To: Todd Enersen <tee@dgsystems.com>
Cc: pthreads@MIT.EDU
In-Reply-To: Your message of "Wed, 21 Feb 1996 17:38:47 PST."
             <Pine.SOL.3.91.960221173441.29692A-100000@eggo.dgsystems.com> 
Date: Thu, 22 Feb 1996 14:01:17 EST
From: Christopher Provenzano  <proven@MIT.EDU>


> 
> I've written a device driver under Linux 1.[23].X that doesn't seem to be 
> Pthreads combatible.  Basically, one thread is reading from the device 
> driver and posting events to a second thread, which is dealing with said 
> events.  The read() in the first thread basically causes the second 
> thread from executing, since it is a blocking read().  
> 
> My question is:  Must all calls to read() be non-blocking in a Pthread 
> environment?  And if so, does the standard C library handle this by 
> wrapping the read() and open() calls with ones that enforce a 
> non-blocking paradigm?

So long as the driver supports non-blocking I/O, a thread may do a blocking
read() and the thread engine (called from the read() wrapper routine) will 
ensure that only the thread is blocked.
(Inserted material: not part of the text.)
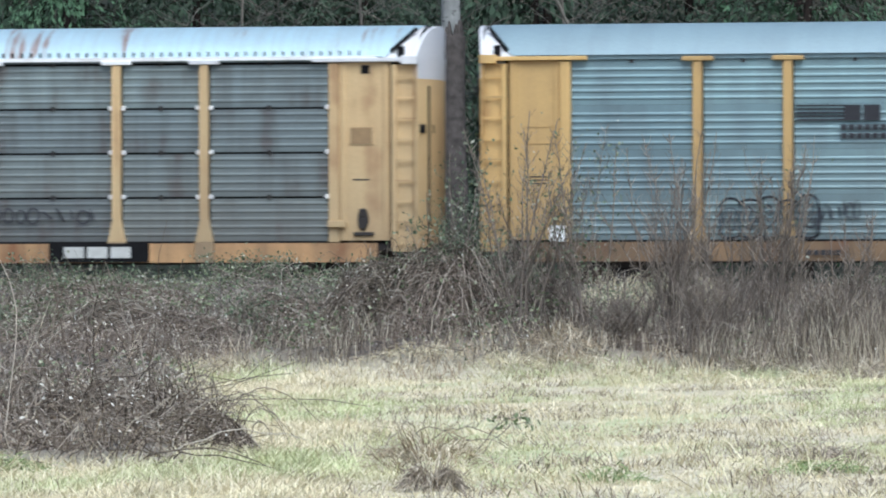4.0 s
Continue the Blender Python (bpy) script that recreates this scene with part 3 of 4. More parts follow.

If the driver does not support
non-blocking I/O then the right thing won't happen until I add support 
for kernel threads (using the clone() call provided).

Basicly the thread engine has wrapper routines for most blocking syscalls
and does a best attempt to ensure that the call will only block the thread
and not the entire process. This works well for sockets, pipes, ttys etc
and fails for files and devices that don't honor non-blocking I/O.